Ainda assim, o setor segue crescendo. Segundo os dados mais recentes divulgados pelo Good Food Institute (GFI), com base na Euromonitor, as vendas no varejo brasileiro de carne e frutos do mar plant-based somaram R$ 1,1 bilhão em 2023. Já as categorias de leite e iogurte plant-based movimentaram cerca de R$ 700 milhões, em um total de aproximadamente R$ 1,8 bilhão. No entanto, esses números são vistos com ceticismo pelo setor.

Futuro Burger, carro-chefe da Fazenda Futuro
Futuro Burger, carro-chefe da Fazenda Futuro (Divulgação)

O índice de recompra também aumentou: 53% de quem já provou voltaria a comprar — contra 49% no ano anterior. O desafio? Preço ainda elevado, dificuldade de diferenciação sensorial em alguns produtos e, sobretudo, disponibilidade. Mais da metade dos consumidores relataram não encontrar produtos plant-based com facilidade nos últimos seis meses.
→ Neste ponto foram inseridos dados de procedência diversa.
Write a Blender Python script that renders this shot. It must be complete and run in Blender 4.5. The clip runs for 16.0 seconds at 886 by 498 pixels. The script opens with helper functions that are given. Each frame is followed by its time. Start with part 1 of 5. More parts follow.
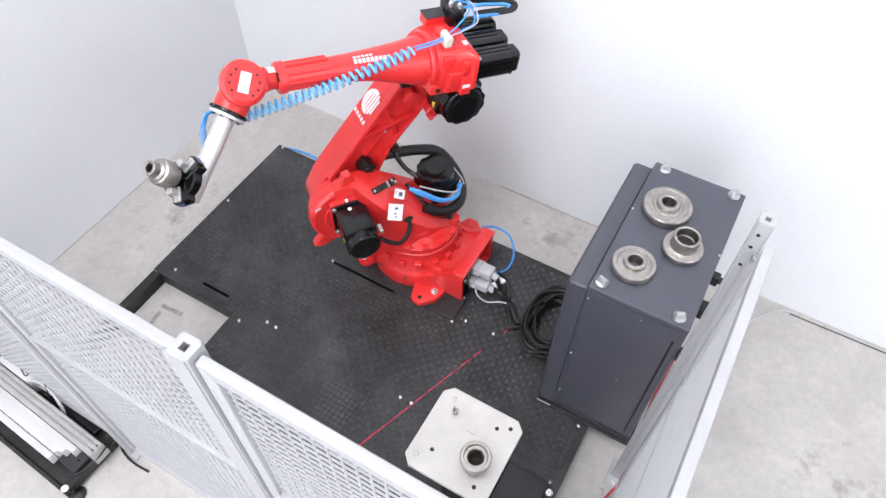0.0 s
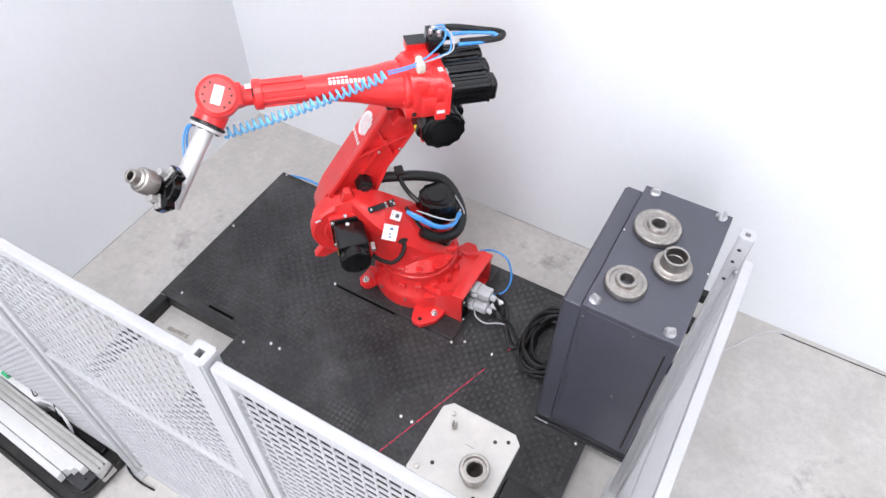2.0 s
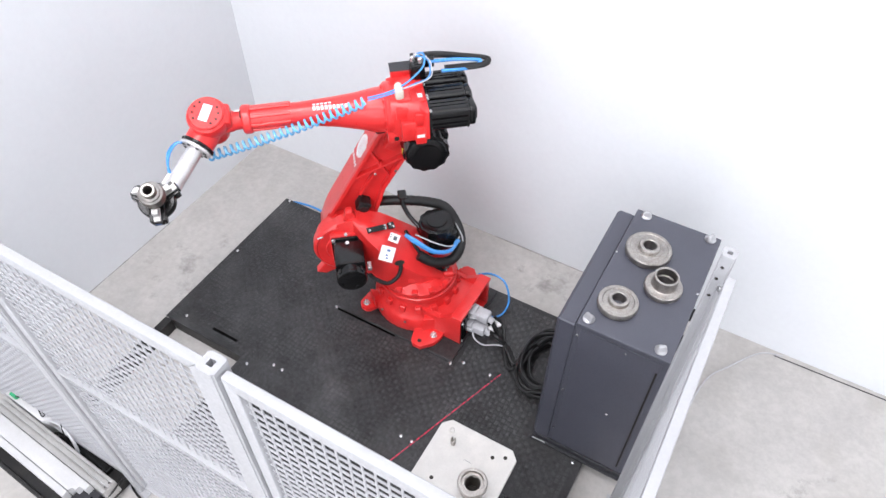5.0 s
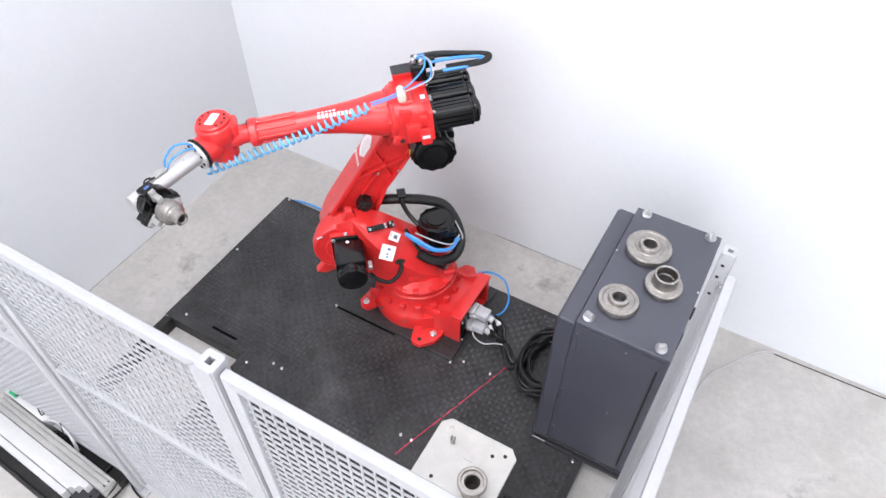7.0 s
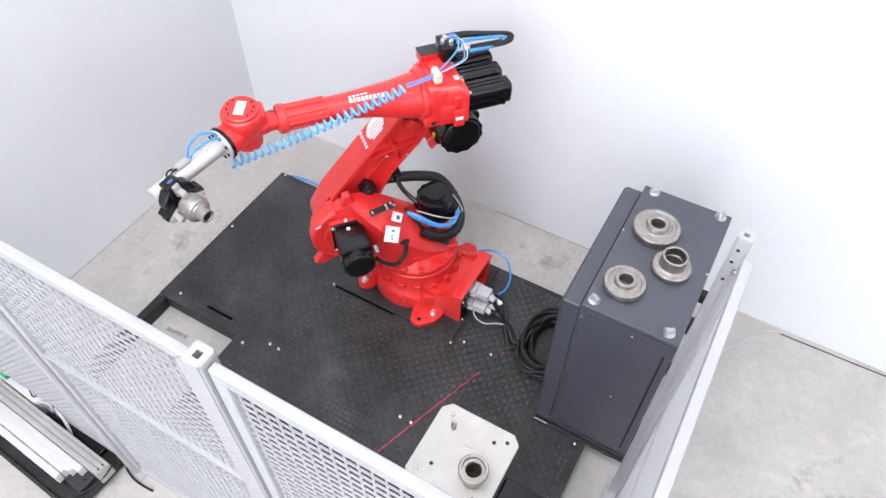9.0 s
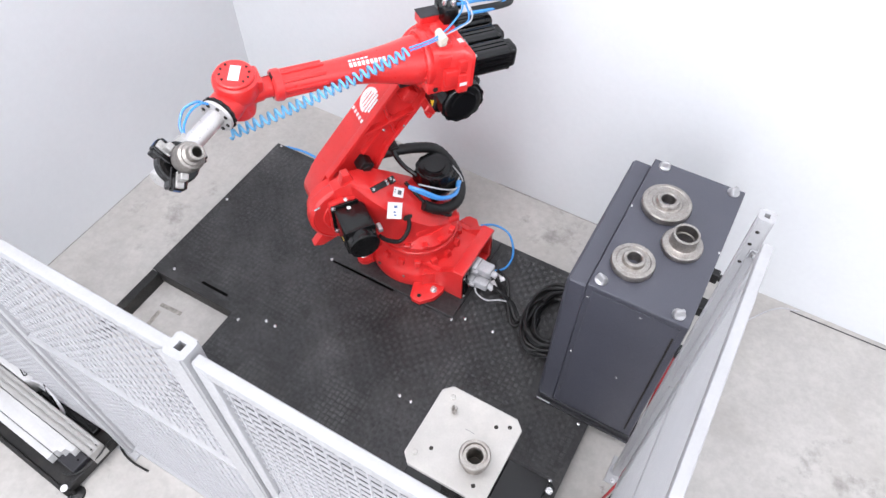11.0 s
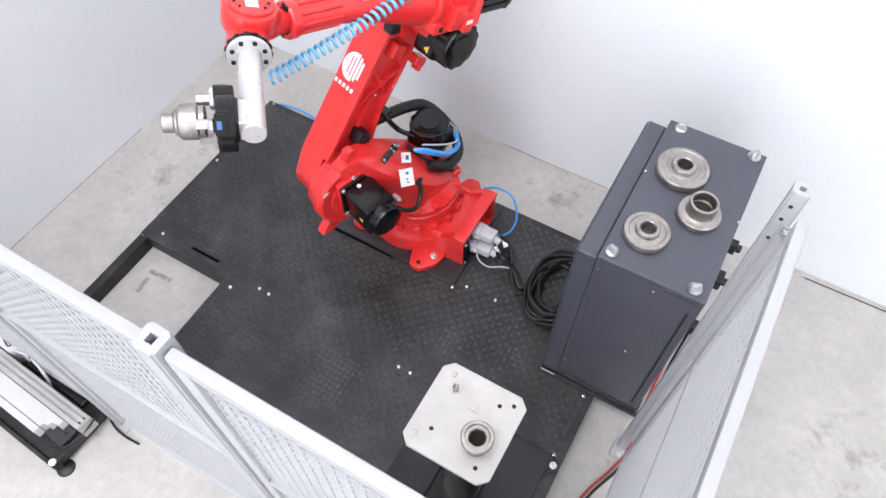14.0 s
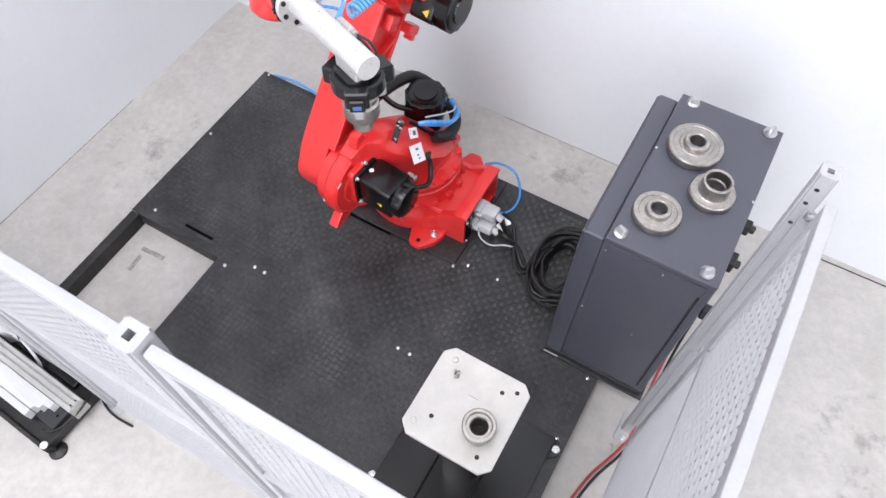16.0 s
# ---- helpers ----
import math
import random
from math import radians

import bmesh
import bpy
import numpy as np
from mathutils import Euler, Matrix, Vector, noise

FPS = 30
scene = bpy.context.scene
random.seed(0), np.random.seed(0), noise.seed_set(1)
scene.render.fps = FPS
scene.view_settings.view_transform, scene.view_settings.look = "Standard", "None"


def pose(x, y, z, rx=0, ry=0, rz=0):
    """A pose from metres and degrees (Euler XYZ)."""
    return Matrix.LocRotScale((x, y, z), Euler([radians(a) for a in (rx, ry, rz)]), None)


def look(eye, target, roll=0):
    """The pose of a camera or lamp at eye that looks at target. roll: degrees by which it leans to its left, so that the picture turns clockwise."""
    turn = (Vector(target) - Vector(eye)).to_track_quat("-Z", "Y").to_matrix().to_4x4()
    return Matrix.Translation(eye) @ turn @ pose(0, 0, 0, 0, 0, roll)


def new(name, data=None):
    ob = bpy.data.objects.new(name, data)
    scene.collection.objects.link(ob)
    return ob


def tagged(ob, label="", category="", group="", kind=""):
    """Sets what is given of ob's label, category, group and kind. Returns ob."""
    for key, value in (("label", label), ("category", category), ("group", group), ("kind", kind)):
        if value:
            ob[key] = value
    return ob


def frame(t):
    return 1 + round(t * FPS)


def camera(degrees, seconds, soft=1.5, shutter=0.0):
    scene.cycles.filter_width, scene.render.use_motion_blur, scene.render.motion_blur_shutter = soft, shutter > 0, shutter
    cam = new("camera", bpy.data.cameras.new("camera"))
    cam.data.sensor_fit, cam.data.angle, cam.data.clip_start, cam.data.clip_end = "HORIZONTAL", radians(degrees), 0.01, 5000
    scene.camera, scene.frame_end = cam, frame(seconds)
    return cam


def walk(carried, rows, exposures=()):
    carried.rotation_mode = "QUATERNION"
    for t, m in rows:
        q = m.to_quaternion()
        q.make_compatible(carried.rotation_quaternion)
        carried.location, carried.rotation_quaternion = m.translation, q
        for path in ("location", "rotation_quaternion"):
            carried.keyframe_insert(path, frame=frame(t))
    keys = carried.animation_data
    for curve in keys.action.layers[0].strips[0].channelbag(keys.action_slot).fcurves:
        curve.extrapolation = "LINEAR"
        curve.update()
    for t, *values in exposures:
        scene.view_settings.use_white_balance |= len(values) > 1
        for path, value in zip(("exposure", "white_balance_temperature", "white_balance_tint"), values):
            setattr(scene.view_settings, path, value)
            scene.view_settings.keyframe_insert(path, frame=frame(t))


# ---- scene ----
cam = camera(64.6, 16.0)
PATH = [
    (0, (2.682, -2.457, 3.439), (2.095, -1.412, 1.838), 0.7),
    (0.5, (2.699, -2.482, 3.461), (2.103, -1.421, 1.873), 0.6),
    (1, (2.711, -2.502, 3.477), (2.107, -1.427, 1.902), 0.5),
    (1.5, (2.721, -2.521, 3.489), (2.111, -1.434, 1.926), 0.5),
    (2, (2.737, -2.548, 3.506), (2.116, -1.444, 1.958), 0.5),
    (2.5, (2.749, -2.569, 3.522), (2.121, -1.45, 1.988), 0.5),
    (3, (2.77, -2.587, 3.533), (2.129, -1.455, 2.014), 0.4),
    (3.5, (2.776, -2.605, 3.55), (2.131, -1.461, 2.041), 0.4),
    (4, (2.787, -2.617, 3.561), (2.136, -1.466, 2.061), 0.3),
    (6.5, (2.792, -2.635, 3.572), (2.139, -1.474, 2.08), 0.4),
    (7, (2.791, -2.628, 3.563), (2.139, -1.471, 2.067), 0.4),
    (7.5, (2.783, -2.616, 3.554), (2.136, -1.466, 2.051), 0.4),
    (8, (2.77, -2.591, 3.541), (2.13, -1.456, 2.024), 0.3),
    (8.5, (2.755, -2.571, 3.524), (2.125, -1.449, 1.994), 0.4),
    (9, (2.737, -2.543, 3.505), (2.118, -1.439, 1.957), 0.5),
    (11.5, (2.675, -2.426, 3.414), (2.097, -1.401, 1.797), 0.4),
    (12, (2.661, -2.402, 3.396), (2.093, -1.394, 1.765), 0.4),
    (12.5, (2.648, -2.378, 3.376), (2.088, -1.387, 1.732), 0.4),
    (13, (2.635, -2.359, 3.357), (2.084, -1.381, 1.702), 0.5),
    (13.5, (2.625, -2.341, 3.338), (2.082, -1.378, 1.672), 0.5),
    (14, (2.611, -2.32, 3.321), (2.077, -1.371, 1.643), 0.5),
    (14.5, (2.6, -2.301, 3.302), (2.074, -1.367, 1.613), 0.5),
    (15, (2.589, -2.285, 3.282), (2.071, -1.363, 1.584), 0.6),
    (15.5, (2.575, -2.263, 3.264), (2.067, -1.358, 1.554), 0.6),
    (16, (2.565, -2.242, 3.244), (2.065, -1.354, 1.523), 0.6),
]
walk(cam, [(t, look(eye, target, roll)) for t, eye, target, roll in PATH], [(0.0, -0.14, 6350, 15), (16.0, -0.14, 6350, 15)])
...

Na avaliação de Leta, o mercado para os produtos da Fazenda Futuro no Brasil é, na prática, muito menor do que se estimava nos anos de euforia. Ele calcula que o mercado endereçável hoje esteja na casa dos R$ 200 milhões por ano.

Em termos globais, a pesquisa do GFI aponta que o mercado plant-based atingiu US$ 28,6 bilhões em 2024. As vendas de carnes vegetais cresceram cerca de 4% no mundo, somando US$ 6,1 bilhões — prolongando a estabilização observada desde 2021.

O investimento privado no setor despencou cerca de 50% em 2024 (com variações entre 28% e 64%, a depender da metodologia e da fonte), tornando o ambiente mais hostil para marcas que cresceram rápido demais e não conseguiram garantir rentabilidade sustentável.